Here are a number of things to consider before you select your new equipment. I am including features you may want in the future. There are many posts discussing
 specific pieces of equipment.

Type of Interface to PC  BOB
Parallel - 1 port, limited number of Inputs and outputs.
USB, Ethernet - Multiple ports, some have an External motor controller
http://support.machsupport.com/en/kb/articles/what-is-an-external-motion-device

Electrical Isolation from the PC protects circuits from damage and interference. Isolation between the interface and the steppers and spindle is important too. The drives in ZASto’s link are optically isolated.
Many interfaces need a power supply, usually 5 volts.

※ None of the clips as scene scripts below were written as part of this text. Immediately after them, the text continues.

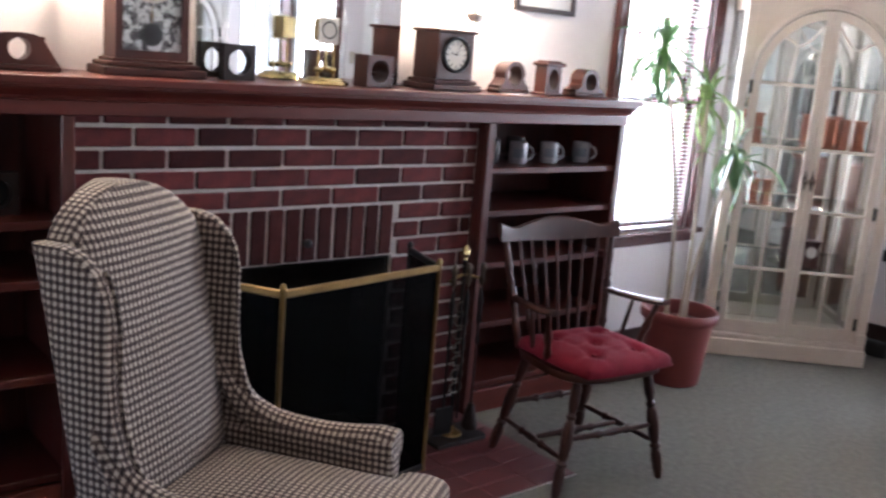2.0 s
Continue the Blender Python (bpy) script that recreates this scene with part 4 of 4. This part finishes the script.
ring, ring2 = tab_outline(0.205, 0.075, 0.062), tab_outline(0.190, 0.061, 0.050)
slab(bm, ring, -0.006, 0.006, [ring2])
part("border", bm, INK, sign)
me = text_mesh("OPEN", 0.120, 0.005, 0.0065)
me.materials.append(INK)
tx = new("lettering", me)
tx.parent = sign
tx.matrix_local = Matrix.Translation((0, 0, 0)) @ Matrix.Rotation(radians(90), 4, "X") @ Matrix.Rotation(radians(180), 4, "Y") @ Matrix.Diagonal((1.15, 1, 1, 1))
for x in (-0.15, 0.15):
    part("hanging_wire", tube(bmesh.new(), [(x, 0, 0.068), (x, 0, 0.33)], 0.0012, 5), STEEL, sign)


# ---------- potted dracaena ----------
PX, PY = 3.870, -0.140
pot = thing("plant_pot", Matrix.Translation((PX, PY, 0)), "terracotta red plastic pot with a thick rim", "plant pot")
part("pot", lathe(bmesh.new(), [(0, 0.0), (0.128, 0.0), (0.134, 0.006), (0.168, 0.315), (0.184, 0.318), (0.190, 0.326), (0.190, 0.362), (0.184, 0.370), (0.172, 0.368), (0.166, 0.355), (0.158, 0.29), (0, 0.29)], 40), TERRACOTTA, pot, smooth=True)
part("soil", lathe(bmesh.new(), [(0, 0.312), (0.08, 0.308), (0.159, 0.300)], 30), SOIL, pot)

plant = thing("dracaena", Matrix.Translation((PX, PY, 0.29)), "tall dracaena with bare canes and drooping strap leaves", "plant")


def strap_leaf(name, ln, w, droop, fold=0.25):
    bm = bmesh.new()
    n = 9
    rows = []
    for i in range(n + 1):
        t = i / n
        ang = droop * t ** 1.3
        if i == 0:
            x, z = 0.0, 0.0
        else:
            x += ln / n * math.cos(ang - 0.35)
            z -= ln / n * math.sin(ang - 0.35)
        ww = w * (0.55 + 1.6 * t) * (1 - t) ** 0.75 + 0.0015
        rows.append([bm.verts.new((x, -ww, z + fold * ww)), bm.verts.new((x, 0, z)), bm.verts.new((x, ww, z + fold * ww))])
    for a, b in zip(rows, rows[1:]):
        for k in (0, 1):
            bm.faces.new((a[k], a[k + 1], b[k + 1], b[k]))
    return bm


random.seed(11)
green = [finish("leaf", strap_leaf("leaf", ln * 1.0, 0.0108, dr), LEAF, True) for ln, dr in ((0.25, 1.2), (0.28, 1.7), (0.22, 0.6), (0.27, 1.0), (0.29, 2.1))]
pale = [finish("leaf", strap_leaf("leaf", ln * 1.05, 0.0095, dr), LEAF_PALE, True) for ln, dr in ((0.27, 1.4), (0.31, 2.2), (0.24, 0.8), (0.32, 2.6))]
canes = (((-0.03, 0.03), (3.80 - PX, 0.10 - PY), 1.64, 0.012, green, 60, 0.1), ((0.0, -0.02), (3.96 - PX, -0.07 - PY), 1.44, 0.013, pale, 34, 0.2), ((0.05, 0.0), (4.04 - PX, -0.22 - PY), 1.19, 0.012, green, 28, 0.8))
for (bx, by), (tx_, ty_), tz, rad_, leaves, cnt, extra in canes:
    pts, rs = [], []
    for i in range(13):
        t = i / 12
        b = t ** 1.5
        pts.append((bx + (tx_ - bx) * b + 0.018 * math.sin(6 * t + bx * 40) * (1 - t), by + (ty_ - by) * b + 0.014 * math.sin(5 * t + 1) * (1 - t), (tz - 0.29) * t))
        rs.append(rad_ * (1 - 0.4 * t))
    cane = part("cane", tube(bmesh.new(), pts, rs, 9), CANE, plant, "pale ringed bare cane", True)
    top = Vector(pts[-1])
    for k in range(cnt):
        o = new("leaf", random.choice(leaves))
        o.parent = cane
        el = (random.uniform(0.6, 1.5) if k % 4 == 0 else random.uniform(-1.8, 0.5)) - extra * 0.7
        o.matrix_local = Matrix.Translation(top + Vector((0, 0, -0.11 * random.random()))) @ Matrix.Rotation(k * 2.399 + random.uniform(-0.3, 0.3), 4, "Z") @ Matrix.Rotation(-el * 0.8, 4, "Y") @ Matrix.Rotation(random.uniform(-0.5, 0.5), 4, "X") @ Matrix.Scale(random.uniform(0.8, 1.3), 4)


# ---------- things on the mantel ----------
def hump_frame(m, w, h, hole, cz, d, material, label, flat=False):
    """A tambour clock case, empty, with a round opening."""
    c = thing("clock_case", m, label, "clock case", "empty clock cases")
    hw = w / 2
    if flat:
        top = [(-hw * 0.62, h * 0.80), (-hw * 0.64, h * 0.90), (-hw * 0.56, h * 0.92)] + [(-hw * 0.5 * math.cos(math.pi * i / 10), h * 0.90 + h * 0.10 * math.sin(math.pi * i / 10)) for i in range(11)] + [(hw * 0.56, h * 0.92), (hw * 0.64, h * 0.90), (hw * 0.62, h * 0.80)]
        outline = [(hw, 0.018), (-hw, 0.018), (-hw * 0.92, 0.03)][1:] + top + [(hw * 0.92, 0.03), (hw, 0.018)]
    else:
        ro = hole + 0.016
        left = []
        for i in range(9):
            t = i / 8
            left.append((-hw + (hw - ro * 0.93) * t, 0.030 + (cz - 0.012 - 0.030) * t ** 2.1))
        arc = circle(0, cz, ro, 20, 172, 8)
        outline = [(-hw, 0.018)] + left + arc + [(-x, z) for x, z in reversed(left)] + [(hw, 0.018)]
    bm = slab(bmesh.new(), outline, -d / 2, d / 2, [circle(0, cz, hole, 28)])
    part("body", bm, material, c)
    part("base", B(-hw - 0.004, hw + 0.004, -d / 2 - 0.006, d / 2 + 0.004, 0.0, 0.0175, bevel=0.004), material, c)
    return c


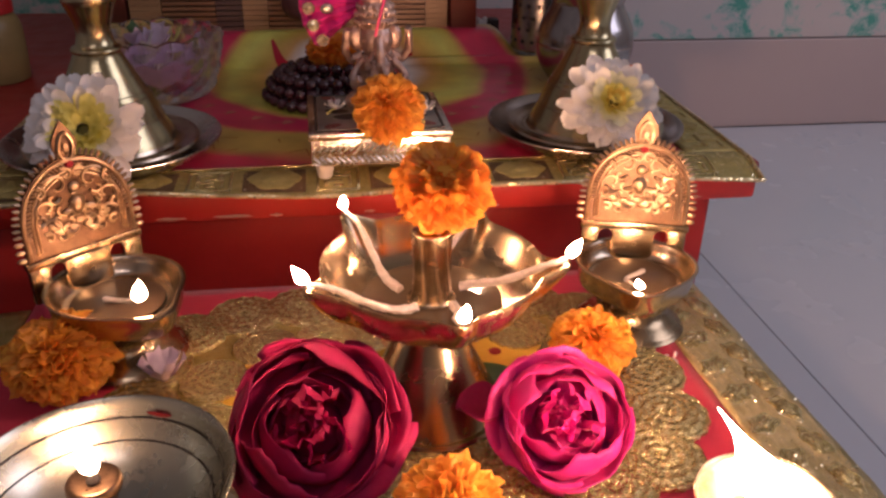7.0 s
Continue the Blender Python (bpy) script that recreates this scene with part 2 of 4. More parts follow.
bp = add(nt, "ShaderNodeBump", Strength=0.15, Distance=0.002)
nt.links.new(n3.outputs[0], bp.inputs["Height"])
nt.links.new(bp.outputs[0], p.inputs["Normal"])
SPONGED = m

# printed mat: glowing rings of white, lime, crimson and ochre round one point, streaked
m, nt, p = nodes_of("printed_mat")
co = nt.nodes.new("ShaderNodeTexCoord")
mp = nt.nodes.new("ShaderNodeMapping")
mp.inputs["Location"].default_value = (0.155, -0.580, -0.211)
nt.links.new(co.outputs["Object"], mp.inputs[0])
ln = nt.nodes.new("ShaderNodeVectorMath")
ln.operation = "LENGTH"
nt.links.new(mp.outputs[0], ln.inputs[0])
wob = add(nt, "ShaderNodeTexNoise", Scale=11.0, Detail=2.0)
nt.links.new(co.outputs["Object"], wob.inputs[0])
ma = nt.nodes.new("ShaderNodeMath")
ma.operation = "MULTIPLY_ADD"
nt.links.new(wob.outputs[0], ma.inputs[0])
ma.inputs[1].default_value = 0.035
nt.links.new(ln.outputs["Value"], ma.inputs[2])
mr = add(nt, "ShaderNodeMapRange", From_Min=0.0175, From_Max=0.4175, To_Min=0.0, To_Max=1.0)
nt.links.new(ma.outputs[0], mr.inputs[0])
RED_P, OCHRE_P = (0.60, 0.028, 0.085), (0.60, 0.43, 0.09)
col = ramp(nt, mr.outputs[0], [(0.0, (0.70, 0.70, 0.76)), (0.17, (0.72, 0.69, 0.66)), (0.225, (0.58, 0.30, 0.08)), (0.265, (0.52, 0.36, 0.06)),
                               (0.32, (0.62, 0.63, 0.13)), (0.355, (0.60, 0.52, 0.09)), (0.385, RED_P), (0.475, RED_P), (0.505, OCHRE_P),
                               (0.60, OCHRE_P), (0.66, RED_P), (1.0, (0.42, 0.012, 0.04))])
st = add(nt, "ShaderNodeTexNoise", Scale=34.0, Detail=3.0)
nt.links.new(co.outputs["Object"], st.inputs[0])
hs = nt.nodes.new("ShaderNodeHueSaturation")
mr2 = add(nt, "ShaderNodeMapRange", From_Min=0.3, From_Max=0.7, To_Min=0.80, To_Max=1.12)
nt.links.new(st.outputs[0], mr2.inputs[0])
nt.links.new(mr2.outputs[0], hs.inputs["Value"])
nt.links.new(col, hs.inputs["Color"])
nt.links.new(hs.outputs[0], p.inputs["Base Color"])
p.inputs["Roughness"].default_value = 0.36
p.inputs["Coat Weight"].default_value = 0.45
p.inputs["Coat Roughness"].default_value = 0.30
PRINT = m

# ---------------------------------------------------------------- mesh tools
TAU = 2 * math.pi


def mesh_object(name, bm, material, smooth=True):
    bmesh.ops.recalc_face_normals(bm, faces=bm.faces[:])
    me = bpy.data.meshes.new(name)
    bm.to_mesh(me)
    bm.free()
    if smooth:
        me.shade_smooth()
        me.set_sharp_from_angle(angle=radians(40))
    me.materials.append(material)
    return new(name, me)


def part(name, bm, material, parent, label="", smooth=True):
    ob = mesh_object(name, bm, material, smooth)
    ob.parent = parent
    if label:
        tagged(ob, label)
    return ob


def piece(name, mesh, parent, m):
    ob = new(name, mesh)
    ob.parent = parent
    ob.matrix_basis = m
    return ob


def thing(name, label, category, m=Matrix(), group=""):
    ob = new(name)
    ob.empty_display_size = 0.02
    ob.matrix_world = m
    return tagged(ob, label, category, group)


def setting(name, bm, material, label="", smooth=False):
    return tagged(mesh_object(name, bm, material, smooth), label, "", "", "structure")


def lathe(profile, seg=48, bm=None, shape=None):
    """Turns (radius, height) pairs round z; shape(angle, r, z) may pull a point to another (r, z)."""
    bm = bm or bmesh.new()
    rings = []
    for r, z in profile:
        if r < 1e-6:
            rings.append([bm.verts.new((0, 0, z))])
            continue
        ring = []
        for i in range(seg):
            a = TAU * i / seg
            rr, zz = shape(a, r, z) if shape else (r, z)
            ring.append(bm.verts.new((rr * math.cos(a), rr * math.sin(a), zz)))
        rings.append(ring)
    for a, b in zip(rings, rings[1:]):
        if len(a) == 1 and len(b) == 1:
            continue
        for i in range(seg):
            j = (i + 1) % seg
            if len(a) == 1:
                bm.faces.new((a[0], b[i], b[j]))
            elif len(b) == 1:
                bm.faces.new((a[i], a[j], b[0]))
            else:
                bm.faces.new((a[i], a[j], b[j], b[i]))
    return bm


def smooth_profile(points, n=5):
    """A rounder profile through the given points (Catmull-Rom)."""
    out = []
    P = [Vector(q) for q in points]
    for i in range(len(P) - 1):
        p0, p1, p2, p3 = P[max(i - 1, 0)], P[i], P[i + 1], P[min(i + 2, len(P) - 1)]
        for k in range(n):
            t = k / n
            q = 0.5 * (2 * p1 + (p2 - p0) * t + (2 * p0 - 5 * p1 + 4 * p2 - p3) * t * t + (3 * p1 - p0 - 3 * p2 + p3) * t ** 3)
            out.append((max(q[0], 0.0), *q[1:]))
    out.append(tuple(P[-1]))
    return out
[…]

Equipment to be interfaced
Limit and home switch inputs – more IO ports allows separate input of switches to help with troubleshooting.
E-Stop input
Stepper motor drives
Relays for Spindle On/Off - direction, Coolant, etc
Analog output for spindle speed

Stepper motor drives
Motor current, speed
Stepper motor power supply
Current setting for your steppers – we will need to determine that later

Optional equipment
Probe – set tool height
MPG – manual pulse generator to manually move the axes
LASER

130
General Mach Discussion / Re: Looking for good DIY controller kit supplier
« on: November 24, 2020, 09:25:12 PM »
You calculated Z and Y to be 39.37steps /mm and Z to be 31.25. That puts Z traveling about 25% faster -2500mm/min. I had to guess at several factors so my number could be well off, I chose the conservative answer.
When troubleshooting a problem a good method is to consider what has changed. In this case it's changing to MACH 3 software. Inadvertently selecting too high max speed seems to be a possibility.

Your photo just showed up. I notice the part number on the board is MAXNC CL 10108C. The circuit diagram is for 10108A. I don't see any obvious differences in the parts used, maybe the PIC program is the difference.